Since 2005, the increase of global production has been numerically equal to the increase of U.S. oil production, which in turn has been dominated by oil production from the Eagle Ford and Bakken. This means that the output of all petroleum projects outside of U.S. has stagnated; production growth in some projects has been exactly cancelled by declines of other projects. In other words, we are near the peak of crude oil and lease condensate production in the world. And this 10-year stagnation of global production happened despite the record investment in upstream E&P of up to $700 billion per year before the last oil price collapse.
If net increase of global petroleum production is almost equal to U.S. shale oil production, it follows that sales of the Eagle Ford and Bakken crudes controlled to a large extent the global petroleum markets. Expecting that U.S. oil production would continue increasing, Saudi Arabia refused to cut its production and price of oil collapsed around the world. It is therefore important to estimate ultimate oil and gas production in both Eagle Ford and Bakken, and possible production declines in both of these plays. Such an analysis has strong geopolitical implications and here I will tread lightly.

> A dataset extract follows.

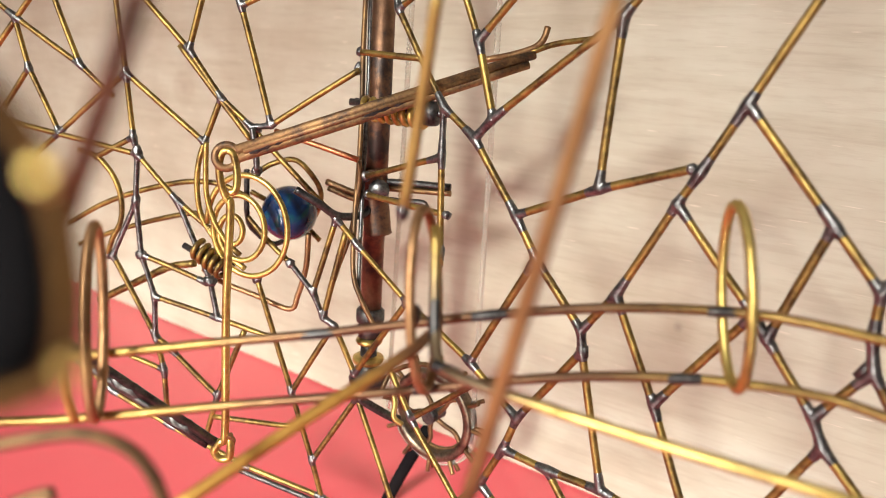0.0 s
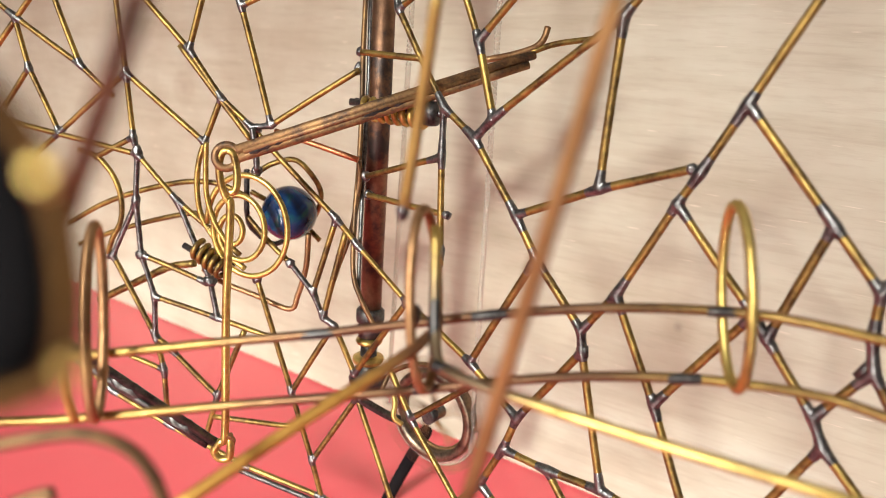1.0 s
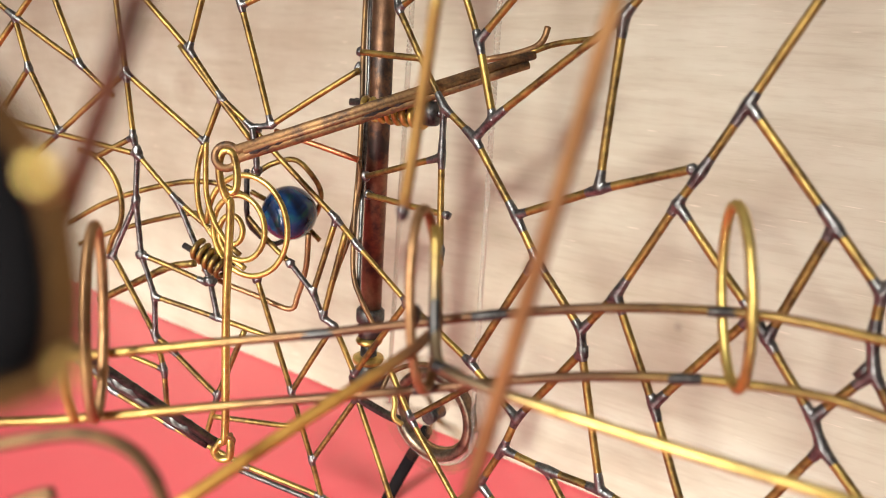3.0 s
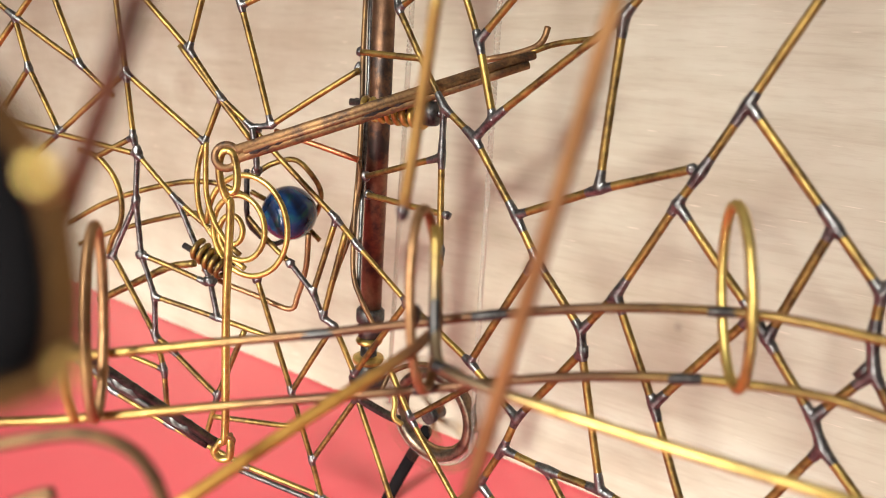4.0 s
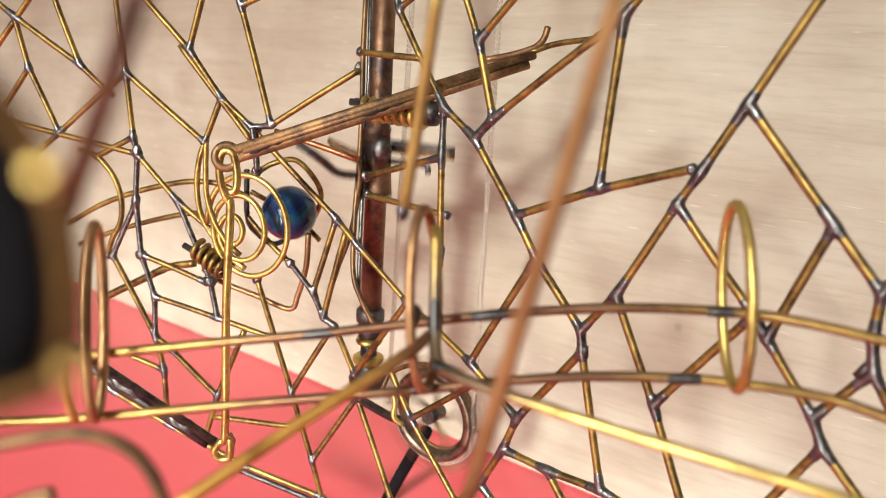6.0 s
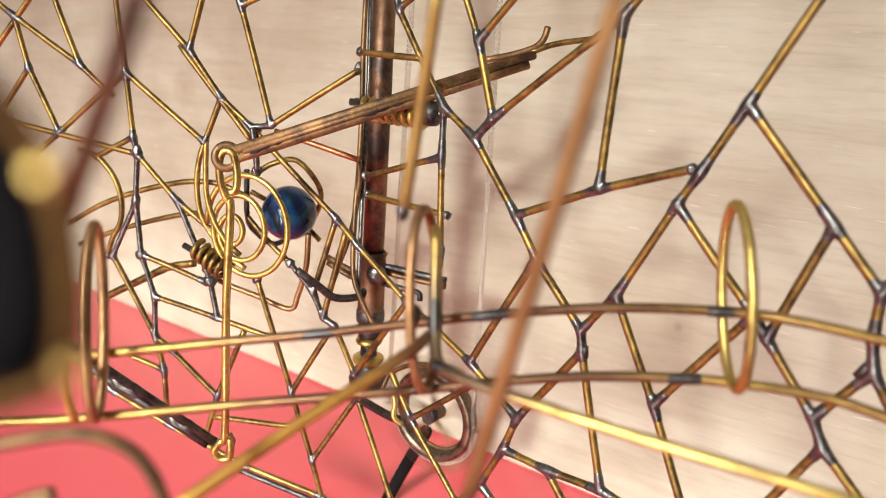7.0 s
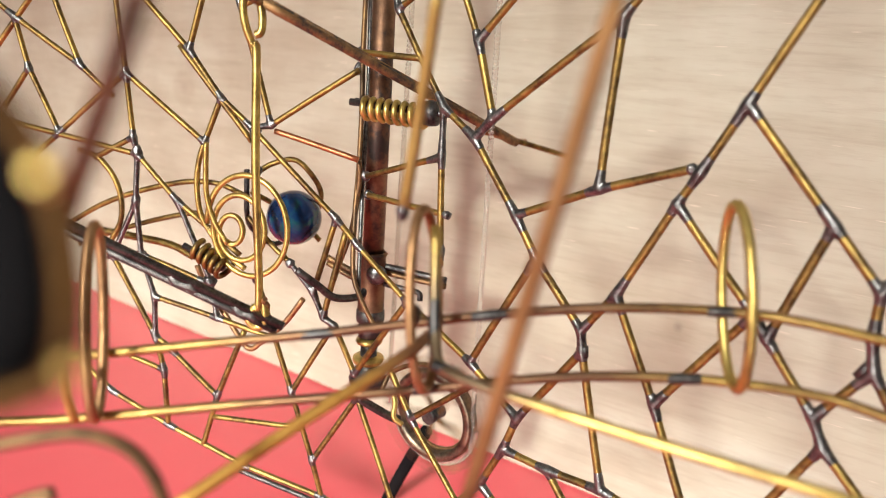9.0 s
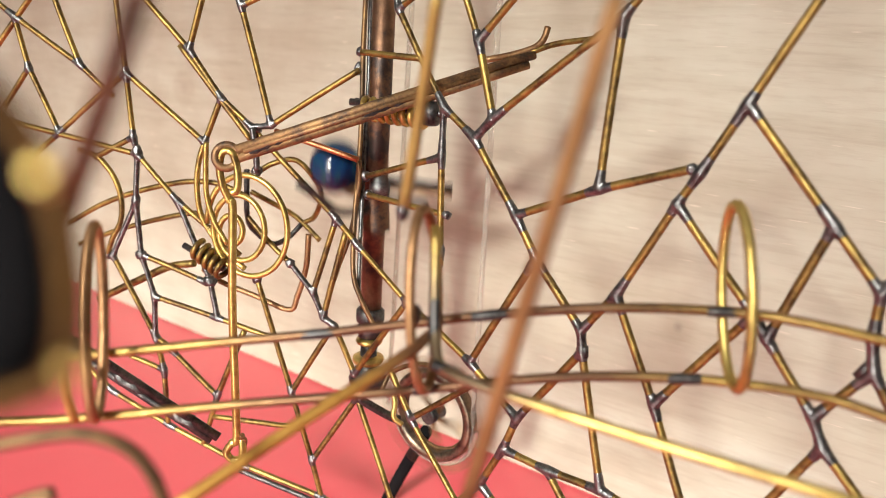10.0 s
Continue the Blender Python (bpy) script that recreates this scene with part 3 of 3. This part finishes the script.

Let me start from showing you the overall energy production from both plays in EJ/year and EJ. 1 EJ = 0.81 trillion standard cubic feet (Tcf) of natural gas or 163 million barrels of (equivalent) oil. In 2015, U.S. produced 3.44 billion barrels of oil and imported 2.68 billion barrels. The U.S. also consumed 27.4 Tcf on natural gas.
Supposing that ultimate total production from the Eagle Ford will be 50% higher than the ultimates reported in the two charts below, 2.7*1.5 = 4 billion barrels of oil and 12 Tcf*1.5 = 18 Tcf will be produced. Therefore, in total, the Eagle Ford shale might eliminate 1.5 years of U.S. crude oil imports, and satisfy 8 months of consumption of natural gas.
|Cumulative total (oil+gas) production from the Eagle Ford shale. The ultimate 29 EJ produced is equivalent to 4.7 billion barrels of oil equivalent or 2.7 billion barrels of oil and 12 Tcf of natural gas.|
Also supposing that ultimate total production from the Bakken will be 50% higher than the ultimates reported in the two charts below, 2.6*1.5 = 3.9 billion barrels of oil and 3.3 Tcf*1.5 = 5 Tcf will be produced. Therefore, in total, the Bakken shale might eliminate 1.5 years of U.S. crude oil imports, and satisfy 2 months of consumption of natural gas.
|Rate of total production of oil and gas in the Bakken formation. In EJ/year. The 3.2 EJ/year at the peak of production is equivalent to 1.2 MBOPD and 1.6 billion standard cubic feet of gas per day. The Bakken is less rich in gas than Eagle Ford|
|Cumulative total (oil+gas) production from the Bakken shale. The ultimate 21 EJ produced is equivalent to 3.4 billion barrels of oil equivalent or 2.6 billion barrels of oil and 3.3 Tcf of natural gas.|
I end with this excerpt from an exceptional book, The Captive Mind, by the famous Polish poet, Czeslaw Milosz, a fellow faculty at Berkeley some years ago, and a winner of Nobel Prize in literature:
An old Jew in Galicia once made an observation: “When someone is honestly 55% right, that’s very good and there’s no use wrangling. And if someone is 60% right, it’s wonderful, it’s great luck, and let them thank God. But what’s to be said about 75% right? Wise people say this is suspicious. Well, and what about 100% right? Whoever says he’s 100% right is a fanatic, a thug, and the worst kind of rascal.”
Call me a 60%-right kind of a guy. The number of Americans, who believe that there may be a critical shortage of energy supply in the next 5 years is at an all time low.